NACIONALES
El duque del Río Grijalva
-Opinión, por Miguel Anaya
En la tierra del sur, donde un río ancho y terroso atraviesa manglares y cosechas, se levantaba en medio de humedales el Palacio de los Pelícanos, centro del poder de aquella región. Allí, el duque Adán había forjado su destino bajo la tutela del viejo patriarca de Macuspana, hombre que había convertido la paciencia en arte y el discurso en arma. Durante años, el noble fue su sombra y su escudo; tan cercano, que muchos pensaban que, llegado el momento, él sería el elegido para sucederlo en el trono mayor.
Pero el destino torció el curso. La heredera designada fue la doctora del reino, que llegó con mirada y acciones calculadas. El noble sonrió para la foto, pero, aunque desde ese momento supo que los días de gloria quedaban atrás, se negaba a aceptarlo públicamente.

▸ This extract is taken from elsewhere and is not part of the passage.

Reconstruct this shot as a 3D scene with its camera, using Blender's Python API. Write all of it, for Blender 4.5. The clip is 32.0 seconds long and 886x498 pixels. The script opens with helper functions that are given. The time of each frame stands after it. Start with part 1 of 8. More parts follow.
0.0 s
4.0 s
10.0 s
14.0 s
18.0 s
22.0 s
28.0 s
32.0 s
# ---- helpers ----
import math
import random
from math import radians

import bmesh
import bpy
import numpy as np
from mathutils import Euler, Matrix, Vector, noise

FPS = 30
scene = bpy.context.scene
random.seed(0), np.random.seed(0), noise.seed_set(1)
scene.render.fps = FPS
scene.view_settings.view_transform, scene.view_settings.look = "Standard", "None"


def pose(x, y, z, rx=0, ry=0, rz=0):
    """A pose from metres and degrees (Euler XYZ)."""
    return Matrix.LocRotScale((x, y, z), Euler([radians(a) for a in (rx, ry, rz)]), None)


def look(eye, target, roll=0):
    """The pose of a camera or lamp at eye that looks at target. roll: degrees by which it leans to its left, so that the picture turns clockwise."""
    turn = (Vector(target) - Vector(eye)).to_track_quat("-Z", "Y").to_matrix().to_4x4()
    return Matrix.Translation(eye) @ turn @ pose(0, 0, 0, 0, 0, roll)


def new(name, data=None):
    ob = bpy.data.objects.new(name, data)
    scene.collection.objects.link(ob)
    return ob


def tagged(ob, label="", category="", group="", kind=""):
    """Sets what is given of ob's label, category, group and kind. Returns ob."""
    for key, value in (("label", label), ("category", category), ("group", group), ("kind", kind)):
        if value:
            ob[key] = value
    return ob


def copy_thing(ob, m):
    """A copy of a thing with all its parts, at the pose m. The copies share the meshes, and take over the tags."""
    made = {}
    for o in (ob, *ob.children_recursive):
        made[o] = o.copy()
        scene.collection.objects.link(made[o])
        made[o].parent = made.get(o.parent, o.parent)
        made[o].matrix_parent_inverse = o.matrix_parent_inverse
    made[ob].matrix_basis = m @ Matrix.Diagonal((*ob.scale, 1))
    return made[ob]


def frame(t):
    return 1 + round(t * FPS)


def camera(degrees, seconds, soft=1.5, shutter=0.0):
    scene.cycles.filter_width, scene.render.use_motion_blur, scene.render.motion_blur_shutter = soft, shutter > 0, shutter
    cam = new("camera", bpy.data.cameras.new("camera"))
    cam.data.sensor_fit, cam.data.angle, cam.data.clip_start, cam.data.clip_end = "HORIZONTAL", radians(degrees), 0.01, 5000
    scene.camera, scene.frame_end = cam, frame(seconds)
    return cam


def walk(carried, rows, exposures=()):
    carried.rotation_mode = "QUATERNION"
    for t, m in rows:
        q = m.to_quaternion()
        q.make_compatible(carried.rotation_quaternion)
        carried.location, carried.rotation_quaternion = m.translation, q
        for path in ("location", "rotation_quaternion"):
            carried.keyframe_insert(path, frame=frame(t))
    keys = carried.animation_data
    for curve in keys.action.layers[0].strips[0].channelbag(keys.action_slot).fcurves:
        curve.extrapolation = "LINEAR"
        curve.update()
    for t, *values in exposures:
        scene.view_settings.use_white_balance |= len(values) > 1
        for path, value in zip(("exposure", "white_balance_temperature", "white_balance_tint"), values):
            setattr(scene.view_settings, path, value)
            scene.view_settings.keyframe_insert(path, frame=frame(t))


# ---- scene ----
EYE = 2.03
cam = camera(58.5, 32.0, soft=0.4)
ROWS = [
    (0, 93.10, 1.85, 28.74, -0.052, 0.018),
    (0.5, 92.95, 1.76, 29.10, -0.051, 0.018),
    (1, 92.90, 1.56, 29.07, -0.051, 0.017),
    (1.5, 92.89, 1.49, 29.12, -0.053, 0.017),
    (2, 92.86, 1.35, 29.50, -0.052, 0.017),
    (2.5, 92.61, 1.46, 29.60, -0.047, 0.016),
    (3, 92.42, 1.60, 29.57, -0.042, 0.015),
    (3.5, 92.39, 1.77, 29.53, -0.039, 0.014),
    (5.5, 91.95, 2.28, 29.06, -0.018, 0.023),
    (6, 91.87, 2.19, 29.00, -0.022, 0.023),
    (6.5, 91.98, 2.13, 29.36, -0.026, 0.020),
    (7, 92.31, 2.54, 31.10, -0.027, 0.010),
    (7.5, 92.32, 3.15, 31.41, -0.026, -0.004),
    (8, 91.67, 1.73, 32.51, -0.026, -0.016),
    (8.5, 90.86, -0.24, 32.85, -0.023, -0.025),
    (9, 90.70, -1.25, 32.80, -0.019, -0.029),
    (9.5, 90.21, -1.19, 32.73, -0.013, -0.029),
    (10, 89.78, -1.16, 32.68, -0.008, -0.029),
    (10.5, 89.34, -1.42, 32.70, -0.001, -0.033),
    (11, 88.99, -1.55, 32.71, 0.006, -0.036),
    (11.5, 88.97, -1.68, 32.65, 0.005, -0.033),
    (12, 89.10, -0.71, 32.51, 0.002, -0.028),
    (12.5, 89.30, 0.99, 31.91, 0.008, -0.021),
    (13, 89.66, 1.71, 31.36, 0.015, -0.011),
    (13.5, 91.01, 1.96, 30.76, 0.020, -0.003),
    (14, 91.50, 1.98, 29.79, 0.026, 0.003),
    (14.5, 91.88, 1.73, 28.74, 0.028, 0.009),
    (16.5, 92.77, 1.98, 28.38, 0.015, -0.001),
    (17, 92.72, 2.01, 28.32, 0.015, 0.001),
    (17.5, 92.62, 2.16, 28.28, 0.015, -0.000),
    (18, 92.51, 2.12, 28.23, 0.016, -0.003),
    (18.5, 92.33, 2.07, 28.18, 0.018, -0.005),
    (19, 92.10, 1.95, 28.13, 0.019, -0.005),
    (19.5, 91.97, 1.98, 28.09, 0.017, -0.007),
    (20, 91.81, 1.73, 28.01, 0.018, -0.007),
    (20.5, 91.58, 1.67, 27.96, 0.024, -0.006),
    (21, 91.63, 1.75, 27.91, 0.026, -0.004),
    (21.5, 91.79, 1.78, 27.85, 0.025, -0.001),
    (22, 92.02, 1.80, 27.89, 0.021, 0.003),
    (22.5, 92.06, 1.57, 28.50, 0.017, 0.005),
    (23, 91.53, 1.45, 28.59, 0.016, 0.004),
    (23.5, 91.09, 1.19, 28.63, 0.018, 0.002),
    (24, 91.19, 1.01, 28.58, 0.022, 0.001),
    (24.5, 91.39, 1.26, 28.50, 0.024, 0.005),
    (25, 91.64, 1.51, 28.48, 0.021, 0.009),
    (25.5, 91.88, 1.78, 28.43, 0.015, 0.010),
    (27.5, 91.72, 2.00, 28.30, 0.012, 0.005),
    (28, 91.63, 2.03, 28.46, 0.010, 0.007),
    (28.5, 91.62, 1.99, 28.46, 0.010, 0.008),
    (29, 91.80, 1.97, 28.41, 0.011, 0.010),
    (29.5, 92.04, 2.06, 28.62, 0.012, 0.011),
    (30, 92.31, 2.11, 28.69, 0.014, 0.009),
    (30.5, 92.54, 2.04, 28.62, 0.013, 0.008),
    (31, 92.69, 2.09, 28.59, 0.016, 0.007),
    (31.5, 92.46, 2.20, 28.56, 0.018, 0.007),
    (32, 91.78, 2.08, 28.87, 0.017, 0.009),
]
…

En el gobierno local aún quedaba un incondicional del duque, un comandante de uniforme negro, curtido en las calles y temido en las cárceles. Sus métodos eran tan eficaces como inquietantes. Cuentan que dirigía, en secreto, a una hermandad que barría enemigos y extendía redes sobre mercados, carreteras y comunidades.
Cuando la justicia marcó su nombre con tinta roja y sellos de extradición, huyó por mar y tierra. Y con su fuga, dejó tras de sí un rastro que apuntaba directo al noble que lo había puesto en ese puesto.
Cuando un nuevo duque quedó a cargo del territorio local, -un hombre de pocas palabras y sonrisa breve- entendió que sostener el legado del anterior era cargar con un costal de alacranes. Al estallar el escándalo, se deslindó: Que cada uno explique lo que hizo cuando tuvo el mando.
En la gran ciudad, capital del reino, la doctora observaba el movimiento de las fichas. No podía permitir que la tormenta política destrozara la estabilidad de su reinado, pero tampoco estaba dispuesta a mancharse por defender a quien había perdido influencia. Declaró con voz templada: Hay que investigar, pero evitando excesos.
Mientras tanto, en la corte de la reina, más de uno vio la ocasión para clamar contra la corrupción, aunque muchos sabían que se hablaba sobre quienes les convenía atacar.
Desde una no tan lejana península, el conde campechano -a veces aliado, a veces opositor- festejaba en silencio, imaginando titulares que desgarraran a su rival político sin que él tuviera que mover un dedo, además, el escándalo del duque hacía que el conde, dejara de ser el centro de atención para la guardia real.
Así, la sombra del comandante creció hasta envolver el nombre del noble. Los aliados dejaron de invitarlo, las cámaras lo seguían buscando, pero a diferencia de antes, hoy estaban llenas de preguntas incómodas, por si fuera poco, la propia nobleza comenzó a hablar de sanciones y expulsiones.
Su ambición pasada, aquella que lo había hecho adelantarse en la carrera por el trono mayor, ahora se revelaba como su condena: al adelantarse en la carrera, había dejado la espalda descubierta, y el golpe llegó, de la manera más obvia y a la vez por donde menos lo esperaba.
Hoy el río sigue corriendo, indiferente. Alguna vez, el príncipe nadó en sus aguas como cocodrilo libre; hoy las contempla desde la orilla, viendo cómo la corriente se lleva su influencia, sus alianzas y quizá su proyecto. En el tablero, los demás jugadores mueven piezas con una sonrisa contenida. Porque en ese reino, para muchos, la caída de un duque no es tragedia… es una oportunidad.